►

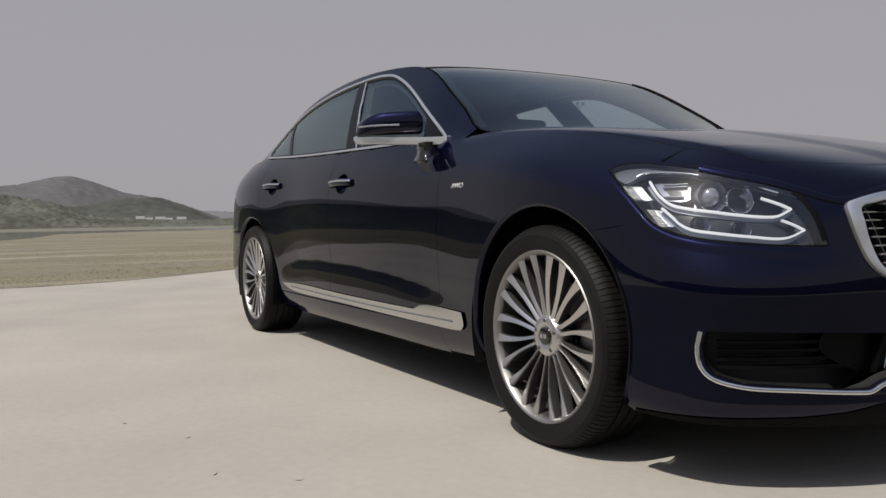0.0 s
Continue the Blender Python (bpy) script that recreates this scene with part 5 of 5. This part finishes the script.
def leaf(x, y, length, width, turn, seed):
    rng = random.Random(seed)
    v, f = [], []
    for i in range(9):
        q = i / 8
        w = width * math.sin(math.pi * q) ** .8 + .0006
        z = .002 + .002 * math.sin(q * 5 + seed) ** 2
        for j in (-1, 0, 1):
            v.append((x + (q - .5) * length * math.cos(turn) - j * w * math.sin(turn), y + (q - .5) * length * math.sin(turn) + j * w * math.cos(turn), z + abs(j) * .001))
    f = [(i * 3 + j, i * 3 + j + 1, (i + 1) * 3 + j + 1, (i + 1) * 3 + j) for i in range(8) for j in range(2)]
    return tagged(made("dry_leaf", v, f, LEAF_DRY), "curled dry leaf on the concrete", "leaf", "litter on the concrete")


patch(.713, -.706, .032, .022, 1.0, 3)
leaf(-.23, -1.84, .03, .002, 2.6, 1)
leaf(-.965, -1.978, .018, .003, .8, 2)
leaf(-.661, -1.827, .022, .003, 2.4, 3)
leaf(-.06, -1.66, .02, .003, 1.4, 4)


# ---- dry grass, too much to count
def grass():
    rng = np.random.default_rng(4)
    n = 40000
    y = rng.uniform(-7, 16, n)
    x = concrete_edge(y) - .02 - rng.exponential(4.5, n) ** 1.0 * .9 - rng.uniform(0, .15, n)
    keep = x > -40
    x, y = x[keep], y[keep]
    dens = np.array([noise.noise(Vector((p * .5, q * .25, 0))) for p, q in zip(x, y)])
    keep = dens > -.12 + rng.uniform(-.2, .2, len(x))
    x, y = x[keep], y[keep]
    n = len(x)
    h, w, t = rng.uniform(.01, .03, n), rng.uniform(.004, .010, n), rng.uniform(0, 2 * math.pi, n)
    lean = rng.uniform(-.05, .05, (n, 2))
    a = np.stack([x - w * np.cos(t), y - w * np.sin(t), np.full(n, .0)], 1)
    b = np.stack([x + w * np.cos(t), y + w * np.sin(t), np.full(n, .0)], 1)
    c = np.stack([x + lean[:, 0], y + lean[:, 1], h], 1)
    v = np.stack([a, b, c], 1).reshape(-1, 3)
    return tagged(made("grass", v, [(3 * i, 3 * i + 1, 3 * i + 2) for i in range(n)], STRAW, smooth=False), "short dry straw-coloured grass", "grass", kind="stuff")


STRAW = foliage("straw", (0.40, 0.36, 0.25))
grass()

◄

▶ TASK: From the listing above, output exactly the run of lines that starts with the line containing "Continue the Blender" and ends with the line containing "dry leaf on".

▶ PROBLEM SOLUTION:
Continue the Blender Python (bpy) script that recreates this scene with part 5 of 5. This part finishes the script.
def leaf(x, y, length, width, turn, seed):
    rng = random.Random(seed)
    v, f = [], []
    for i in range(9):
        q = i / 8
        w = width * math.sin(math.pi * q) ** .8 + .0006
        z = .002 + .002 * math.sin(q * 5 + seed) ** 2
        for j in (-1, 0, 1):
            v.append((x + (q - .5) * length * math.cos(turn) - j * w * math.sin(turn), y + (q - .5) * length * math.sin(turn) + j * w * math.cos(turn), z + abs(j) * .001))
    f = [(i * 3 + j, i * 3 + j + 1, (i + 1) * 3 + j + 1, (i + 1) * 3 + j) for i in range(8) for j in range(2)]
    return tagged(made("dry_leaf", v, f, LEAF_DRY), "curled dry leaf on the concrete", "leaf", "litter on the concrete")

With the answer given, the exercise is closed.